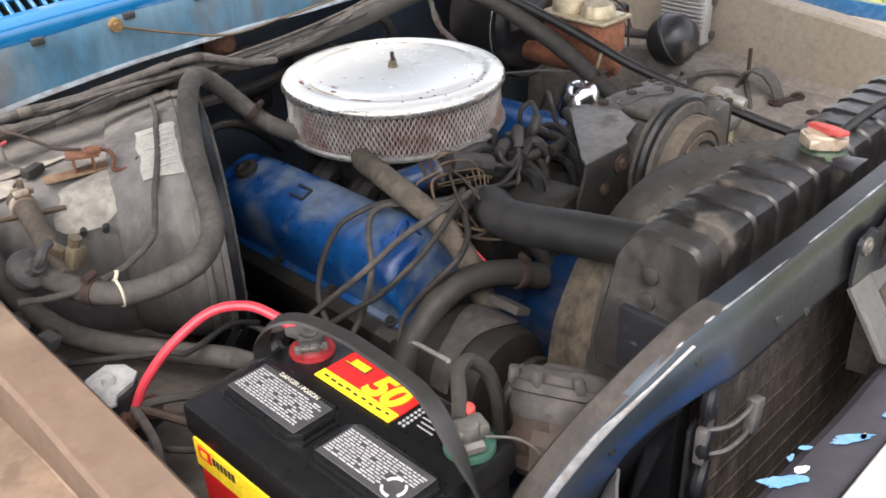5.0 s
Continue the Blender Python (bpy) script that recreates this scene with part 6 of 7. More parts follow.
plate(bm, [(-0.061, 1.004), (-0.063, 0.985), (-0.078, 0.955), (-0.074, 0.90), (-0.05, 0.885), (0.02, 0.885), (0.036, 0.93), (0.038, 0.985), (0.034, 1.004)], Matrix.Translation((0, 0.426, 0)) @ XZ, 0.005, 0.0015)
part("front_plate", bm, engine_dark, br, "oily dark front plate")
for x, z in ((0.014, 0.982), (-0.022, 0.955), (-0.055, 0.925)):
    bm = B()
    bolt(bm, (x, 0.421, z), 0.0085 if x > 0 else 0.005, (0, -1, 0))
    part("bolt", bm, rust_dark, br)
bm = B()
plate(bm, [(0.0, 0.0), (0.05, -0.012), (0.11, -0.006), (0.15, -0.03), (0.165, -0.02), (0.15, 0.012), (0.09, 0.03), (0.03, 0.028)], pose(0.085, 0.52, 0.998, 5, -3, -4), 0.006, 0.0015)
part("strut", bm, bracket_grey, br)
for x, y in ((0.13, 0.535), (0.19, 0.525), (0.24, 0.49), (0.225, 0.54)):
    bm = B()
    bolt(bm, (x, y, 1.003), 0.010)
    part("bolt", bm, rust_dark, br)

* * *

> **Exercise**
Quote the material in full and exactly; do not carry over its pictures.

> **Output for this task**
5.0 s
Continue the Blender Python (bpy) script that recreates this scene with part 6 of 7. More parts follow.
plate(bm, [(-0.061, 1.004), (-0.063, 0.985), (-0.078, 0.955), (-0.074, 0.90), (-0.05, 0.885), (0.02, 0.885), (0.036, 0.93), (0.038, 0.985), (0.034, 1.004)], Matrix.Translation((0, 0.426, 0)) @ XZ, 0.005, 0.0015)
part("front_plate", bm, engine_dark, br, "oily dark front plate")
for x, z in ((0.014, 0.982), (-0.022, 0.955), (-0.055, 0.925)):
    bm = B()
    bolt(bm, (x, 0.421, z), 0.0085 if x > 0 else 0.005, (0, -1, 0))
    part("bolt", bm, rust_dark, br)
bm = B()
plate(bm, [(0.0, 0.0), (0.05, -0.012), (0.11, -0.006), (0.15, -0.03), (0.165, -0.02), (0.15, 0.012), (0.09, 0.03), (0.03, 0.028)], pose(0.085, 0.52, 0.998, 5, -3, -4), 0.006, 0.0015)
part("strut", bm, bracket_grey, br)
for x, y in ((0.13, 0.535), (0.19, 0.525), (0.24, 0.49), (0.225, 0.54)):
    bm = B()
    bolt(bm, (x, y, 1.003), 0.010)
    part("bolt", bm, rust_dark, br)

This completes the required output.